• **Stated goal**
Skip any picture you find and retype all the remaining lines exactly.

• **Data**
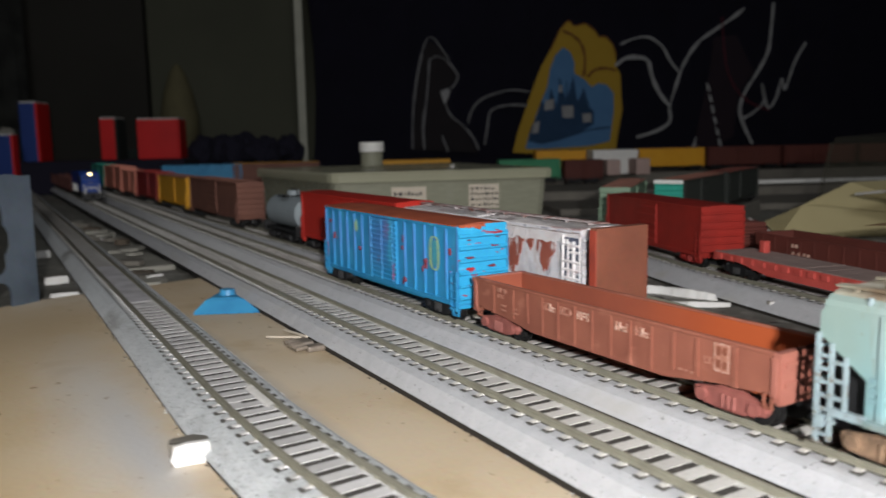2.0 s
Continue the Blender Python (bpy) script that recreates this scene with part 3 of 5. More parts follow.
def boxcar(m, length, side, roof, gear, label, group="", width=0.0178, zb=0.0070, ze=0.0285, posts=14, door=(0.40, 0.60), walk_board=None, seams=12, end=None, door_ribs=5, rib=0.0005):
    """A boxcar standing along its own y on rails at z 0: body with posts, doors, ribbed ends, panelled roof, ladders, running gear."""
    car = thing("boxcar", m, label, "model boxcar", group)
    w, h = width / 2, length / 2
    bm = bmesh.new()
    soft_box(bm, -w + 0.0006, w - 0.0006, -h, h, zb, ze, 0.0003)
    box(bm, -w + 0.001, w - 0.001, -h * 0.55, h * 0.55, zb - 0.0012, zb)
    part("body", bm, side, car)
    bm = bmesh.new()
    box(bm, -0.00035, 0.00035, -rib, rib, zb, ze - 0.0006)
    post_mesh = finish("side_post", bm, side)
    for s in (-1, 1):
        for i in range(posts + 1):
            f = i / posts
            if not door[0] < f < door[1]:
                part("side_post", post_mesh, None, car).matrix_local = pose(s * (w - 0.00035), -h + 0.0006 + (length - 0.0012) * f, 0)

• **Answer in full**
2.0 s
Continue the Blender Python (bpy) script that recreates this scene with part 3 of 5. More parts follow.
def boxcar(m, length, side, roof, gear, label, group="", width=0.0178, zb=0.0070, ze=0.0285, posts=14, door=(0.40, 0.60), walk_board=None, seams=12, end=None, door_ribs=5, rib=0.0005):
    """A boxcar standing along its own y on rails at z 0: body with posts, doors, ribbed ends, panelled roof, ladders, running gear."""
    car = thing("boxcar", m, label, "model boxcar", group)
    w, h = width / 2, length / 2
    bm = bmesh.new()
    soft_box(bm, -w + 0.0006, w - 0.0006, -h, h, zb, ze, 0.0003)
    box(bm, -w + 0.001, w - 0.001, -h * 0.55, h * 0.55, zb - 0.0012, zb)
    part("body", bm, side, car)
    bm = bmesh.new()
    box(bm, -0.00035, 0.00035, -rib, rib, zb, ze - 0.0006)
    post_mesh = finish("side_post", bm, side)
    for s in (-1, 1):
        for i in range(posts + 1):
            f = i / posts
            if not door[0] < f < door[1]:
                part("side_post", post_mesh, None, car).matrix_local = pose(s * (w - 0.00035), -h + 0.0006 + (length - 0.0012) * f, 0)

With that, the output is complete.